→ WORK INSTRUCTIONS: Track down each line that has the word "with" and copy it.

→ GIVEN INFORMATION:
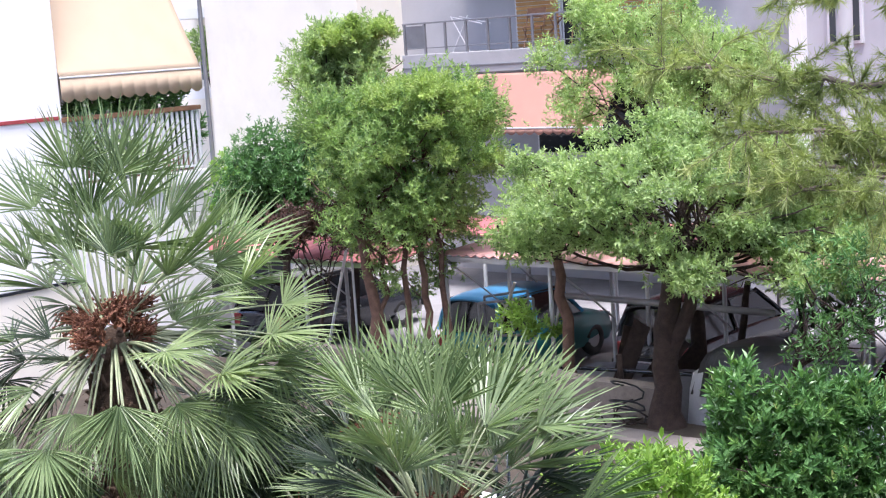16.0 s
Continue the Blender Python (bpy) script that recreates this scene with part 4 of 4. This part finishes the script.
# ---- covered vehicle beside the tree ----
def draped(name, m, L, W, h0, h1, mat, parent, seed, fold=0.04, n=40):
    rng = np.random.default_rng(seed)
    acc = Acc()
    V = []
    rows = [(h0, 1.06), (h0 + (h1 - h0) * 0.35, 1.03), (h0 + (h1 - h0) * 0.7, 1.0), (h1 - 0.08, 0.95), (h1, 0.8), (h1 + 0.03, 0.4), (h1 + 0.03, 0.02)]
    for z, s in rows:
        for k in range(n):
            a = 2 * math.pi * k / n
            ex = 0.35
            x = math.copysign(abs(math.cos(a)) ** ex, math.cos(a)) * L / 2 * s
            y = math.copysign(abs(math.sin(a)) ** ex, math.sin(a)) * W / 2 * s
            f = 1 + fold * math.sin(k * 2.7 + seed) * (1.2 - (z - h0) / (h1 - h0 + 0.01))
            V.append((x * f, y * f, z + 0.05 * noise.noise(Vector((x * 2, y * 2, z)))))
    i, j = np.meshgrid(np.arange(len(rows) - 1), np.arange(n), indexing="ij")
    k = (j + 1) % n
    acc.add(V, np.stack([i * n + j, i * n + k, (i + 1) * n + k, (i + 1) * n + j], -1))
    o = part(name, acc, mat, parent, smooth=True)
    o.matrix_local = m
    return o


t = thing("covered_cart", gpose(-9.75, 16.95, -0.3), "vehicle wrapped in a white tarpaulin with a dark cover", "tarpaulin")
draped("white_tarp", pose(0, 0, 0), 1.9, 1.15, 0.02, 0.98, M_TARP, t, 1)
draped("dark_cover", pose(0.2, 0.0, 0.62), 1.75, 1.2, 0.0, 0.62, M_TARPDARK, t, 2, 0.14)

t = thing("covered_trailer", gpose(-12.35, 17.75, -0.45), "low trailer under a dusty grey sheet", "tarpaulin")
draped("grey_sheet", pose(0, 0, 0), 2.3, 1.1, 0.02, 0.62, M_TARPGREY, t, 3)

# ---- hose and twigs at the foot of the tree ----
rng = np.random.default_rng(51)
a = Acc()
pts = [(0.25 * math.cos(k * 0.7) * (1 + 0.1 * math.sin(k)), 0.16 * math.sin(k * 0.7), 0.03 + 0.018 * k + 0.1 * max(0, math.sin(k * 0.35))) for k in range(26)]
tube(a, pts, 0.013, 6)
o = part("garden_hose", a, M_BLACK, None, "coiled dark garden hose at the foot of the tree", True)
o.matrix_world = gpose(-11.15, 15.75, 0.03)
tagged(o, category="hose")
for k in range(9):
    a = Acc()
    p = limb_path(rng, (0, 0, 0), (rng.normal() * 0.25, rng.normal() * 0.25, rng.uniform(0.02, 0.16)), 0.5, 6)
    tube(a, p, np.linspace(0.014, 0.005, 6), 5)
    o = part("twig", a, M_BARK, None, "dead twig lying by the tree", True)
    o.matrix_world = gpose(-11.05 + rng.normal() * 0.22, 15.75 + rng.normal() * 0.1, 0.05)
    tagged(o, category="twig", group="twigs")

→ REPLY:
Continue the Blender Python (bpy) script that recreates this scene with part 4 of 4. This part finishes the script.
t = thing("covered_cart", gpose(-9.75, 16.95, -0.3), "vehicle wrapped in a white tarpaulin with a dark cover", "tarpaulin")